Palladium to rein over silver and gold
Palladium has spiked 25 per cent since the start of 2014, and is currently hovering near a 13-year high. The outstanding performance of platinum has trumped silver and gold. However, the current high price is a matter of concern as it may affect the metal rally. But, a close examination of the palladium market reveals that the metal will continue to outperform.
In August, physically-backed ETP holdings have seen a huge drawdown. At the same time, prices have hit multi-year highs. Market participants have been curious about the development. There is reason to believe that someone is buying up the metal on offer and building stocks. On August 27, NYMEX palladium prices reached a high of $894 an ounce against $880 a month ago. Last year during the same time, prices were ruling at $749. The year-on-year appreciation is as much as 20 per cent.
On September 2, palladium ETP holdings saw a record withdrawal of 120,000 ounces, the largest daily fall since the launch of the first product in April 2007, according to experts. However, despite the draw-down in metal held in trust (which actually adds to the market supply), palladium prices have moved higher. London PM Fix on Friday (August 29) was $898 rising 1.7 per cent over the week. The previous Friday (August 22), it was $883, moving up by 0.6 per cent over the week.
The price trend points to the market perception of strong demand not backed by adequate supplies. Interestingly, palladium has been an outstanding performer this year so far in terms of price strength. Following are the reasons for an uptrend in the precious metal.
Compared to gold and silver platinum definitely has higher supply constraints. The majority of the metal comes from Russia and South Africa that had been grappling with instability for last few months. While South Africa’s production has been unreliable for years due to power outages, labour disputes, and the fact that the region’s mines are aging, Russia’s production is also affected due to geopolitical concerns.

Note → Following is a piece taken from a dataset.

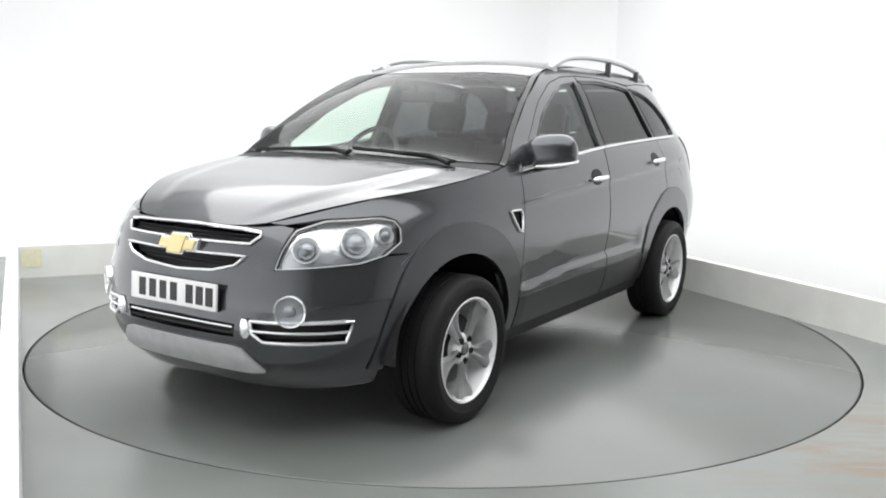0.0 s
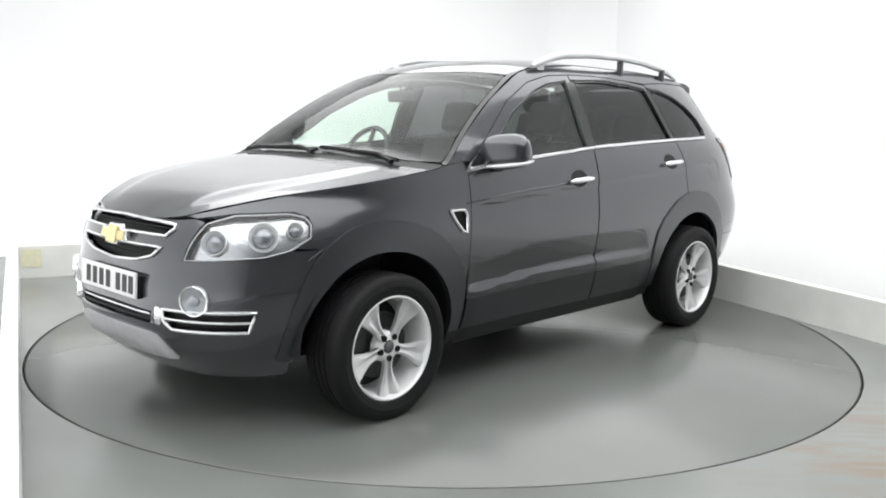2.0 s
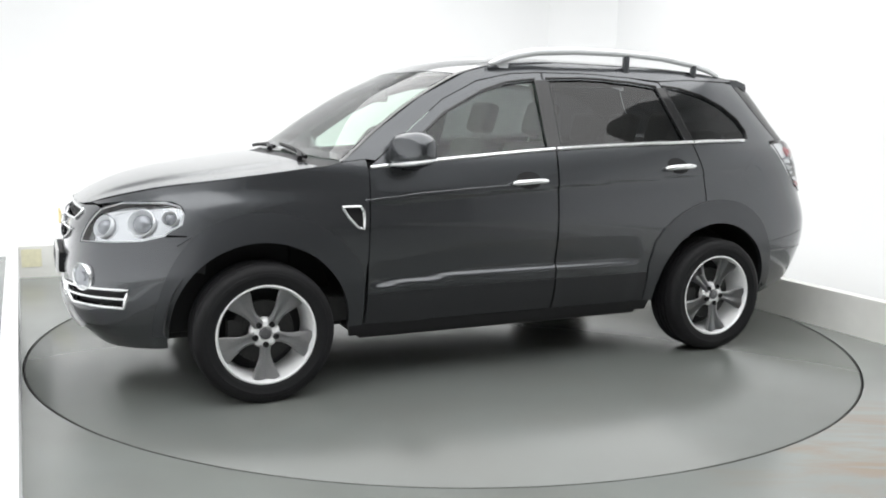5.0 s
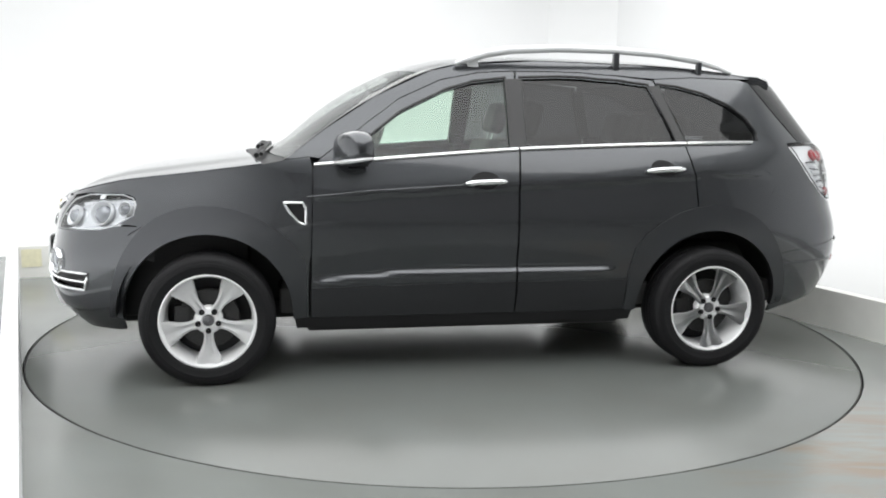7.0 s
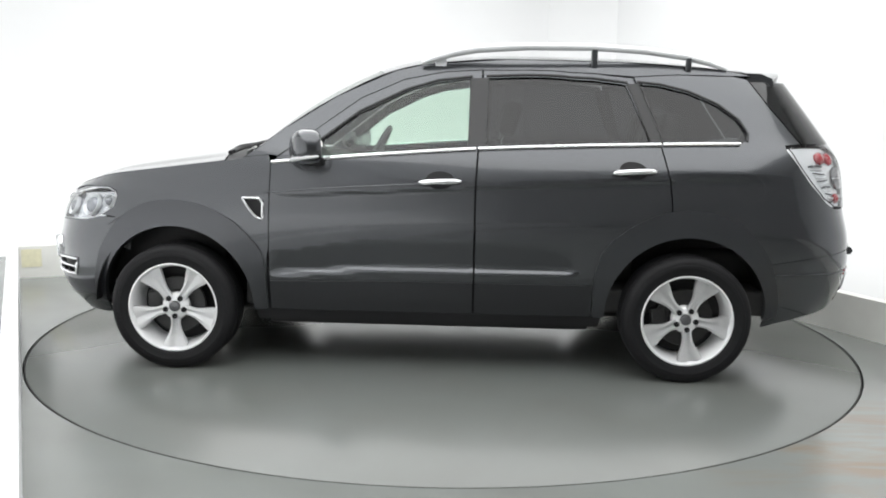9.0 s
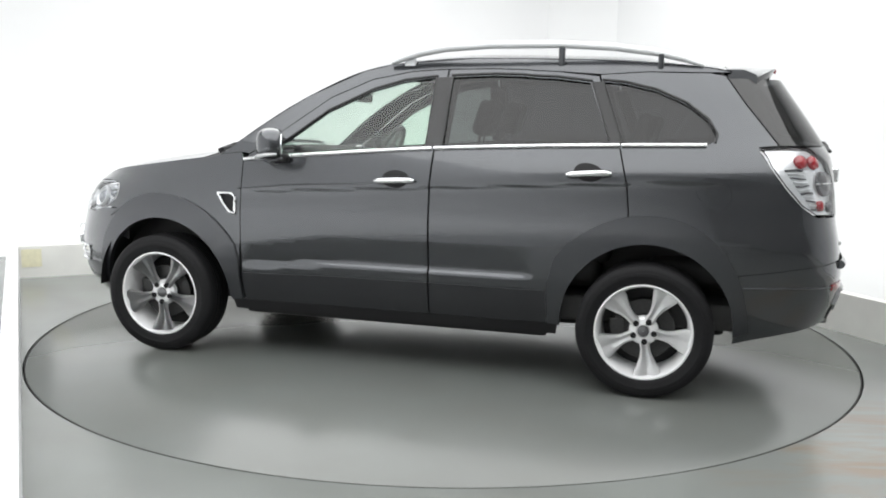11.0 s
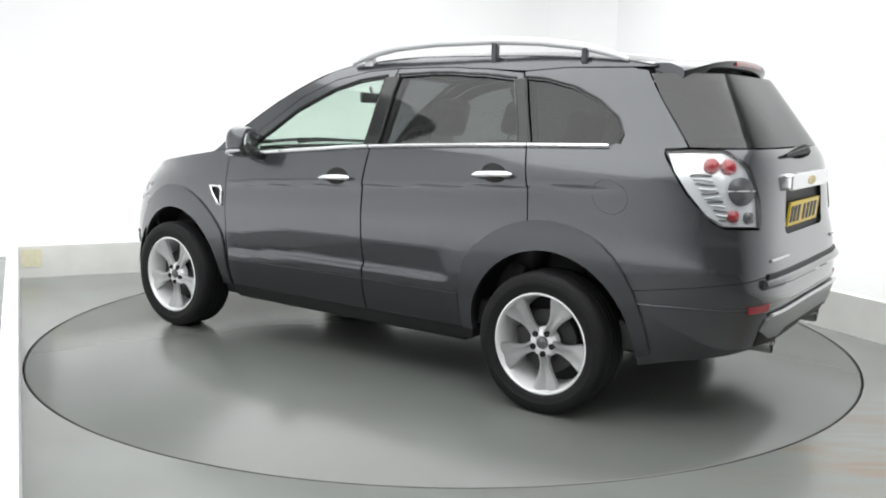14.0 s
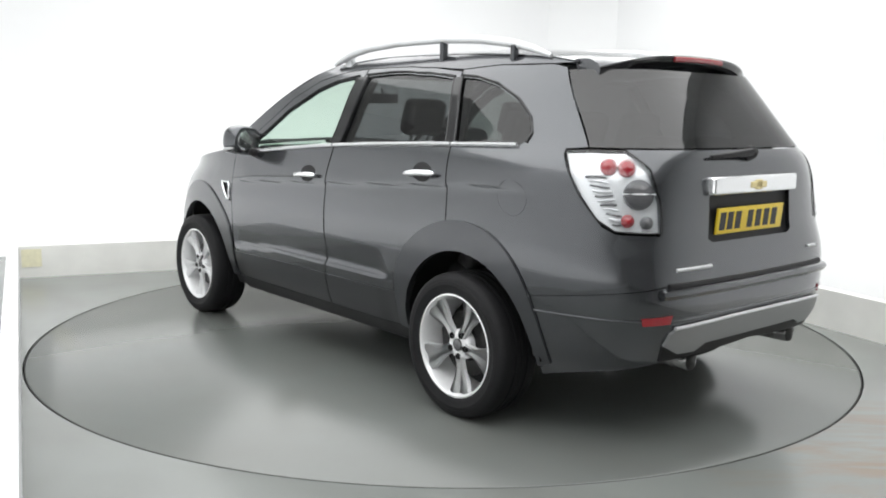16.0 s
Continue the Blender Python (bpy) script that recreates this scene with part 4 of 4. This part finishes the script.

Russia had reserved stockpiles of palladium during the Cold War, and has been putting the stockpiles in use whenever the country faced market deficit. Recently, Russia stopped doing this and hence at present there is no transparency on the country’s palladium supply data, leaving analysts to speculate that the country’s supplies have been exhausted.
While the country still holds impressive palladium reserves, its current political situation is cause for concern. It is currently under economic sanctions, and while those sanctions do not directly target palladium they are causing some impact on pure sentiment. There is also the potential for steeper sanctions to directly impact Russia’s palladium sector.
Palladium which acts as both precious and industrial metal is in greater demand due to an improving global economy and consumer’s interest in the metal as an investment. Palladium has varied applications including in auto-catalyst, industrial (electrical, chemical and dental) as also in jewellery. As a precious metal, it is also held for investment purposes. With improving economic growth prospects, demand is poised to expand. The fundamental trends in the market support the current high prices.
While an improving global economy erodes the value of traditional precious metal investments, palladium prices actually benefit from higher industrial demand in times of economic growth. Silver and gold also have industrial demand components, but not to the same degree as palladium.
In addition, palladium is seeing fresh interest from investors, which has resulted in the creation of a few physically backed palladium ETFs. These ETFs remove even more supply from the market, acting as another catalyst for palladium prices.
Multi-year deficit expected
The supply challenges and demand outlook discussed above have put the market in a deficit, and this deficit will linger for at least a few years. Standard Bank’s Walter de Wet expects that palladium will be in a deficit of two million ounces this year, 1.3 million ounces in 2015, and 1.8 million ounces in 2016. Until more supply comes online, prices have every right to continue to ascend given the forecast for a prolonged deficit.
To be sure, world palladium market is in a state of deficit. Primary supplies have remained stuck at around 6.4 million ounces last three years, having fallen from around 7.3 million ounces in 2010 and in 2011. It is normal that with the rise in prices, scrap supplies improve. Scrap sales were about 1.8 million ounces in 2010, but have steadily risen. For the current year, such sales are projected variously between 2 and 2.4 million ounces.
So, in the short-term at least, palladium prices are likely to remain firm so long there is a ready buyer for the metal. It is also possible that the quantum of spare inventory may not be rising. The big question is whether prices will decisively breach $900/oz and when.